It is fun to have a gadget and make the most of it but do you know what is even more fun, knowing how the gadget works.
One such gadget is overhead projectors dominating the market by delivering precise images with ample brightness.
If you want to understand the working behind the projections of overhead projectors, this short guide will walk you through the process of projection with overhead projectors.
Before understanding the functioning of the projector, it would be better to know what it is first.
What is an Overhead Projector?
It is the simplest kind of projector that follows the basic principle to project an image onto the screen.
Light is projected by illuminated transparency by a converging lens to enlarge the image onto the screen or wall.
This projector is somewhat exclusive for educational presentations, and training purposes.
How Does An Overhead Projector Work?
Overhead projectors utilize converging lenses and mirrors to form a real image of the transparency onto the screen.
The image projected is exactly like the original image on the transparency film. The lamp amply brightens the transparency and the special surface behind it.
Fresnel lens directs the lights from the transparency through the main lens of the projector.
It bends the rays of light spreading outward from the glass cover and merging them to one spot on the screen.
For instance, draw a green dot on the transparency, light rays spread outward from the dot, and some pass through the lens.
The lens bends these rays, merging them on a single point on the screen to form a green dot.
This pattern of light creates a real image that looks precisely like the original object.
Real images formed on the rear projection screen are generally upside-down and backward, however, overhead projectors project the right side up by utilizing the mirror to flip the image over.
Owing to the vertical flip and side-to-side reversal, the screen image becomes readable as the right side of the transparency becomes the left side of the image.
Different Parts of Overhead Projectors
Overhead projectors have different parts and each part performs a specific function. The main components of Overhead Projectors are base, reflector, mirror, cooling fan, fresnel lens, arm, and head.

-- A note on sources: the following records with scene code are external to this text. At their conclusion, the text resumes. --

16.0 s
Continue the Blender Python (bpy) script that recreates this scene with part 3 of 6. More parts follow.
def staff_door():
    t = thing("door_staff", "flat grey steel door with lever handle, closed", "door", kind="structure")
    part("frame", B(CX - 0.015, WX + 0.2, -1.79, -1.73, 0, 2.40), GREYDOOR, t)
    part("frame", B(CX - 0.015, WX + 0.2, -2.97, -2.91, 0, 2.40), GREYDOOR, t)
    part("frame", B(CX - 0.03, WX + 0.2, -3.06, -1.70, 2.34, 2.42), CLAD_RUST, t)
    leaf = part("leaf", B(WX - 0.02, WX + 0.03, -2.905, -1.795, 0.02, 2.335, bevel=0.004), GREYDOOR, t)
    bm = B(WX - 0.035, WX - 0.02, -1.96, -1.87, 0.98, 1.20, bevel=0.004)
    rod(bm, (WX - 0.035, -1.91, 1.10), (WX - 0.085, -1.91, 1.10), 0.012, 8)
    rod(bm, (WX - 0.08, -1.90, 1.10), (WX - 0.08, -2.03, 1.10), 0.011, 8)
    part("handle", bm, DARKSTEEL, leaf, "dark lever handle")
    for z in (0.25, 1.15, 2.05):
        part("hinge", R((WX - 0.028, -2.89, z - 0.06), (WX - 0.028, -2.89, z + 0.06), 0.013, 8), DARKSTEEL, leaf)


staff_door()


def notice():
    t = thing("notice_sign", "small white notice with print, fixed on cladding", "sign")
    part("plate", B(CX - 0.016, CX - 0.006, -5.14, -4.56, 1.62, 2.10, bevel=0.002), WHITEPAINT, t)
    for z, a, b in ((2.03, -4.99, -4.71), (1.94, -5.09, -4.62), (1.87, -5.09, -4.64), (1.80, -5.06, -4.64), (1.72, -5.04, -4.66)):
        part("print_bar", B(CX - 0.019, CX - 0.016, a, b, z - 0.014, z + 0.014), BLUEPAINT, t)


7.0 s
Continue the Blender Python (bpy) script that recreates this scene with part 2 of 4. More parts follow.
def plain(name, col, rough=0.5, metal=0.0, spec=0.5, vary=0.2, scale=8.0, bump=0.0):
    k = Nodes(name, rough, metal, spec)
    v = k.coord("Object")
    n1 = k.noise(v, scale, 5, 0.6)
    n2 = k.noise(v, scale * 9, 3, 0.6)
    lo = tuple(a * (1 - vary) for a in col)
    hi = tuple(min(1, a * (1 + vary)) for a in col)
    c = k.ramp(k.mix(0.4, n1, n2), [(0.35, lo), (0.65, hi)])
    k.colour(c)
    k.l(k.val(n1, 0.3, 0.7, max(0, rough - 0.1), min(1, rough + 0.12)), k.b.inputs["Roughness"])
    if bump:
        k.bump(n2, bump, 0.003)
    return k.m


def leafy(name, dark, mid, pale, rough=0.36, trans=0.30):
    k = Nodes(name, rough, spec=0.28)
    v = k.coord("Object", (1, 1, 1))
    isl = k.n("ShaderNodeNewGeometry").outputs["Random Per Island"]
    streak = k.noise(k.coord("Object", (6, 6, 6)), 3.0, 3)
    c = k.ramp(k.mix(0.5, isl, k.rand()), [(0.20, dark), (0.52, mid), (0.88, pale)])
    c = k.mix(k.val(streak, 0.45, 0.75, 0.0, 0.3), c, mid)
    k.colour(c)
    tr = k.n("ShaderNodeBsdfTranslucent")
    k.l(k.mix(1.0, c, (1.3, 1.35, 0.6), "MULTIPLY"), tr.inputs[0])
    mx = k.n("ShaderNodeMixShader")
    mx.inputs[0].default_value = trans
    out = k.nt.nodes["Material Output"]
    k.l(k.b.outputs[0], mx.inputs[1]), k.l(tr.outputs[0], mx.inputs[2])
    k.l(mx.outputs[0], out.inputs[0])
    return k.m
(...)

The base is the most important part of the overhead projector that contains a lamp and a clear glass covering on top.
Transparencies are placed on the glass covering surfaces. The lamplight lights up the glass cover and any transparency on it.

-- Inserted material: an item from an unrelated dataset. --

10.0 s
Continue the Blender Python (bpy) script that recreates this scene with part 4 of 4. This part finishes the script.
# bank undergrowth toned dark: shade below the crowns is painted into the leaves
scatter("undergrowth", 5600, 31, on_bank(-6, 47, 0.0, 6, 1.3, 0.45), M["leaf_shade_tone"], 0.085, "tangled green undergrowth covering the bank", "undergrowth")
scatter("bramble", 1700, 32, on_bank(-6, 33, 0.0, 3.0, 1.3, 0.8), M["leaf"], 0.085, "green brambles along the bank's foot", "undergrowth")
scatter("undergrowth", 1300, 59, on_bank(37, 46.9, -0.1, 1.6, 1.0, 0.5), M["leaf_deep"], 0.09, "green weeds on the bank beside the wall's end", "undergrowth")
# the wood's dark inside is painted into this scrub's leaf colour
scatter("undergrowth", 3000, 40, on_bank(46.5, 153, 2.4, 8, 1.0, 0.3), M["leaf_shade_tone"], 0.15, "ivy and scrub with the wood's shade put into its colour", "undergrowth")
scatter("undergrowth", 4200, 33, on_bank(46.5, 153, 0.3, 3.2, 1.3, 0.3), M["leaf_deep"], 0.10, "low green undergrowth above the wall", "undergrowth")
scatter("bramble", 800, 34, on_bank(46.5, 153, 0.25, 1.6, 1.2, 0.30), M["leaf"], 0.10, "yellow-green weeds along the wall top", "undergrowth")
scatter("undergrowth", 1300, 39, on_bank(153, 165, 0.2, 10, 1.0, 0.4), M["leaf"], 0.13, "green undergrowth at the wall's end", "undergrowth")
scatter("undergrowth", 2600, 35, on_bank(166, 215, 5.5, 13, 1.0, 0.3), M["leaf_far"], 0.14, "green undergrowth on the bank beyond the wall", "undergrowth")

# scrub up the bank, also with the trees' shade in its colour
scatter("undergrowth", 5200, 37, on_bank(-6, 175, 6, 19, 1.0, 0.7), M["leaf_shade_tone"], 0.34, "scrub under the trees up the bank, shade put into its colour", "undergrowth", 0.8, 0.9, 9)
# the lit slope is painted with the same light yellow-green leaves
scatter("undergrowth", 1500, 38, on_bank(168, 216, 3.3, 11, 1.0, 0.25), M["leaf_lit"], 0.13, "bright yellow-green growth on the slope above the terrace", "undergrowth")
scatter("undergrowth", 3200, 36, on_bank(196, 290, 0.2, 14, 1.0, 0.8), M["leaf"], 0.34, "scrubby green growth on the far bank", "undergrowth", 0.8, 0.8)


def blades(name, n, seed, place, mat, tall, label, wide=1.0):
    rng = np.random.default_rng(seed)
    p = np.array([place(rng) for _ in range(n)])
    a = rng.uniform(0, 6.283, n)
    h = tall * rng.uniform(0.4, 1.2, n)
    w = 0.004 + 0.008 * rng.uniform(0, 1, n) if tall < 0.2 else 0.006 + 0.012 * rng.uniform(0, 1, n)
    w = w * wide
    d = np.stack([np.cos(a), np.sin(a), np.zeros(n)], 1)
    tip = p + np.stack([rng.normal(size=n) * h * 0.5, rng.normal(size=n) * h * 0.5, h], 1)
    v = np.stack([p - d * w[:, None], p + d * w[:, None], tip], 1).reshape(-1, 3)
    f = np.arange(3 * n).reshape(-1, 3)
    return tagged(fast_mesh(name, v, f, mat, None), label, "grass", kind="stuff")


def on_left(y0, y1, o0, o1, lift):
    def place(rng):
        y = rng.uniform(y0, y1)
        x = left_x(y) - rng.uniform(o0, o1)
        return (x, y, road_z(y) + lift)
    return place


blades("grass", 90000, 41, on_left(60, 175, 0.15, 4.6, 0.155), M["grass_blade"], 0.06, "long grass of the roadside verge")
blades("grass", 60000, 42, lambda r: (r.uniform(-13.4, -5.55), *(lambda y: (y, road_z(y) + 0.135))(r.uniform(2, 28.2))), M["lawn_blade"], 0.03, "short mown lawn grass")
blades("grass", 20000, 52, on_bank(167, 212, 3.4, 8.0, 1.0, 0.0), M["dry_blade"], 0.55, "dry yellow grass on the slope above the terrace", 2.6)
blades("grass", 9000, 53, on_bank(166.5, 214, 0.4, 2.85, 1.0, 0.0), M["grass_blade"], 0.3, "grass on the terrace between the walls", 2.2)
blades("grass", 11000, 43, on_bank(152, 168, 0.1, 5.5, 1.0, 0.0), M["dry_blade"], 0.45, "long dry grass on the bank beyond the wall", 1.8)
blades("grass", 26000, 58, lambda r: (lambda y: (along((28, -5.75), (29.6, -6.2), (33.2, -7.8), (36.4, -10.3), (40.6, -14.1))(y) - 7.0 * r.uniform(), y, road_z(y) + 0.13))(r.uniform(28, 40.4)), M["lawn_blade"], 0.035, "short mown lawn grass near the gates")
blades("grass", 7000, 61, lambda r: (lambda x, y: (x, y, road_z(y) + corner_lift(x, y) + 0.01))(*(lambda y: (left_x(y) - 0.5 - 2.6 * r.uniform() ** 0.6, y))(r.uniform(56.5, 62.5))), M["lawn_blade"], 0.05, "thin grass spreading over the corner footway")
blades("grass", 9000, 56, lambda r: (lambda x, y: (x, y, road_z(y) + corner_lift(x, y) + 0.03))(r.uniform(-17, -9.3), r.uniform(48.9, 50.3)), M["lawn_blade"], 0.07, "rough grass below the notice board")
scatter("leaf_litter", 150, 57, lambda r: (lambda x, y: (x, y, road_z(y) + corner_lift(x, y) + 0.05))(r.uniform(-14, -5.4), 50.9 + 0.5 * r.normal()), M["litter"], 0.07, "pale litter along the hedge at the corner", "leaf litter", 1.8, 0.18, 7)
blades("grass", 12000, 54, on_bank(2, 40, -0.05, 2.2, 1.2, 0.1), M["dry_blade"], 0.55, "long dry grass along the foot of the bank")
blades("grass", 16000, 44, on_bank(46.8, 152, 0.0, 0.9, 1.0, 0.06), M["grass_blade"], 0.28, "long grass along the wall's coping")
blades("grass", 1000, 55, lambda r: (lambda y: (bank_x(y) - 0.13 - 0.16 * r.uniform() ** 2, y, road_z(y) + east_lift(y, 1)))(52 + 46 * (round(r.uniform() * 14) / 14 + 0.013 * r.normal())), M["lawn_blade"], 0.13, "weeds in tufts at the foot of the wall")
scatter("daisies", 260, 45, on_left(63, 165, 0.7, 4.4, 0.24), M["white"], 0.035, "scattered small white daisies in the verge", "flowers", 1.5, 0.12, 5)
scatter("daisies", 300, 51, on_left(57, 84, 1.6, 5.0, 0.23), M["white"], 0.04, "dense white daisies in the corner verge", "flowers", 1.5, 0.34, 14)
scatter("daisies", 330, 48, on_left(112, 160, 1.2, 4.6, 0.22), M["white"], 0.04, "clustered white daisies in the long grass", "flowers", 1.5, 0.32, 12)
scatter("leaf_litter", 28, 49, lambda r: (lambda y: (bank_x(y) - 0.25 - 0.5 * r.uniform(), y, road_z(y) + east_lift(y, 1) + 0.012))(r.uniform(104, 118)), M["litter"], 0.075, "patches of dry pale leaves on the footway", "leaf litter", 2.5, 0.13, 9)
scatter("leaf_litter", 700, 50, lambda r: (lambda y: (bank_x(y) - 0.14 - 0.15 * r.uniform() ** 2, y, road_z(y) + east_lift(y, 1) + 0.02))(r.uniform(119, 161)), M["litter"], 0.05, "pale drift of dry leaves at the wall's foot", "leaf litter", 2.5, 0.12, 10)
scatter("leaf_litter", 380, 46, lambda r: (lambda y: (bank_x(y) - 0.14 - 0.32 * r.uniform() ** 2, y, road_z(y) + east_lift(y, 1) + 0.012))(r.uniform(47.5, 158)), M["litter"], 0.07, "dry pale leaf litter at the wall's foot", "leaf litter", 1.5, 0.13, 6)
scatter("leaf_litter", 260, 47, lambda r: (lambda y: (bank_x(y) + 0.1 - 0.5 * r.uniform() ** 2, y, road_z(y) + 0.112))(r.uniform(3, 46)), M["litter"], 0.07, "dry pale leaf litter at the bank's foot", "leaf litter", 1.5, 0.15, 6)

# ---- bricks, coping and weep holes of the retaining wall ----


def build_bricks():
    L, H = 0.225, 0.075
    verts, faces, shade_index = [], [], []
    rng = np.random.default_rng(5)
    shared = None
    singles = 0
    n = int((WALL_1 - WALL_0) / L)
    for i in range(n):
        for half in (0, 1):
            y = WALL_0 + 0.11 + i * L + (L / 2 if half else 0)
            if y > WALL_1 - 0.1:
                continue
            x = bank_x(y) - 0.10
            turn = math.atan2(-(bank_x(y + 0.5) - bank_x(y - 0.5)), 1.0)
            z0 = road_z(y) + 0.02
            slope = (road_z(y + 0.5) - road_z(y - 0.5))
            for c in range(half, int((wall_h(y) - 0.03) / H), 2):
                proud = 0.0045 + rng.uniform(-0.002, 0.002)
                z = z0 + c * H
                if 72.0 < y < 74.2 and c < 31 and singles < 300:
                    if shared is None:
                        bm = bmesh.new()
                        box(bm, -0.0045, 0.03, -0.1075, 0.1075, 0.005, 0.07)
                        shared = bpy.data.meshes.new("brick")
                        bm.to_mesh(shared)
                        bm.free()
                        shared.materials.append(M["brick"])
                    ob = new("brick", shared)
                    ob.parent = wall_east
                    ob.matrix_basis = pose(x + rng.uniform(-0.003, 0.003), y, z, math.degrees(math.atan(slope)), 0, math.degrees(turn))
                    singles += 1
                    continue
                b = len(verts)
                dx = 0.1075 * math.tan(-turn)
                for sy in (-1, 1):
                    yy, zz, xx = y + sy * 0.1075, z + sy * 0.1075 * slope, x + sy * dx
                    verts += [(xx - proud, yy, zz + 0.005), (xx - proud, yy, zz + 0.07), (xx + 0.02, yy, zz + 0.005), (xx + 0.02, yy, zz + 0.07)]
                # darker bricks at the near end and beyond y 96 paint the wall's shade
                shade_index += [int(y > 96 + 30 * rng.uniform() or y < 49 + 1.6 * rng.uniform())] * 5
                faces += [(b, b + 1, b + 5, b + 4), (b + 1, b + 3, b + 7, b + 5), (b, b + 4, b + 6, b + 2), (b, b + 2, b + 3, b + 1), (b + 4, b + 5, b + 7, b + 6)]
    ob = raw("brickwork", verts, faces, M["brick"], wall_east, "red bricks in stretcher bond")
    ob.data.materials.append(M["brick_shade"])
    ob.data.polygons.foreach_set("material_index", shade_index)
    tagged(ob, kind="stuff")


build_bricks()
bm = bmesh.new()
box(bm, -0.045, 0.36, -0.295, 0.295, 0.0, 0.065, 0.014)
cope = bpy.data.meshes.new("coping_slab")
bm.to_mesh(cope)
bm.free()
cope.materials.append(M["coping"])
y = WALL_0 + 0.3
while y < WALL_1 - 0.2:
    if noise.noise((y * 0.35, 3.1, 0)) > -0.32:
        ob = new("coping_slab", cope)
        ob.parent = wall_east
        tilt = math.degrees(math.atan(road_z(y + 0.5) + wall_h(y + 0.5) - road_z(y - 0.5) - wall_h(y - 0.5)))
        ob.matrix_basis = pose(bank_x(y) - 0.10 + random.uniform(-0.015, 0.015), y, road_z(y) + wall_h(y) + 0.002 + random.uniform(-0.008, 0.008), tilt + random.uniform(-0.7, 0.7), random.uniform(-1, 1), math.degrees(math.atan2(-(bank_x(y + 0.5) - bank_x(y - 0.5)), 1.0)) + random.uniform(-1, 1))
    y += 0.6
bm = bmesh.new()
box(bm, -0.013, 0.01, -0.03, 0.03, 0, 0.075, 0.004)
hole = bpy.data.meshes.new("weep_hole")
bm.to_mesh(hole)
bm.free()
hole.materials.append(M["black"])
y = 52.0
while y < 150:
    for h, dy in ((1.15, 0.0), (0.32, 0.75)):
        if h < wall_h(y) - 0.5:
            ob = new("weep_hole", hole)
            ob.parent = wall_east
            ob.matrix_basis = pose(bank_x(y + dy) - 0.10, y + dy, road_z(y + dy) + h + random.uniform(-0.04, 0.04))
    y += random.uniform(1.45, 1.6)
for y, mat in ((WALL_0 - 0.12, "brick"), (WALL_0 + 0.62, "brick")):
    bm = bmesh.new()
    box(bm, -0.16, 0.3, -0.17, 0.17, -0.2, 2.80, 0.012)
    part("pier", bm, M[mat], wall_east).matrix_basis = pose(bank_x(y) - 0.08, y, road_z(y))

The light passes through the transparency sheet to form a real image.
Reflector and Mirror
The Reflector is present in the base that directs the light towards the mirror to prevent lamplight from scattering or projecting a dim or unclear image.
The base mirror points and reflects the light upward towards the glass cover. Angled at 45°, the mirror captures and points the light in an upward direction.

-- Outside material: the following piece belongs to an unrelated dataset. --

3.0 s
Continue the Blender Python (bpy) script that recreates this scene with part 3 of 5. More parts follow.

Overheating is a serious concern for projectors and it shortens the lifespan of a projector.
Like the reflector and the mirror, the cooling fan is also found in the base.
It dissipates the heat produced by the lamplight preventing overheating and projector shutdown caused because of it.
It is one of the two lenses used in the overhead projector, fresnel is a circular lens located under the glass cover, it focuses the light to one point, to the direction of the head. It bends the light rays, gathering them onto one spot in the head.
The arm is also linked to the base and its job is to hold up the head. The adjustable arm helps to focus the image on the screen.
Focus can be adjusted by moving the head component up and down.
The head of an overhead projector contains a mirror and the objective lens and it is open from the bottom to allow light to enter.
As the light escapes through the transparency into the head, the image is projected through the lens and onto the mirror.
The mirror flips the image and directs it towards the screen for display.
Understanding how overhead projector works is important to build it yourself or to make the most out of it. This projector is quite useful for projecting instructional materials, documents, and images.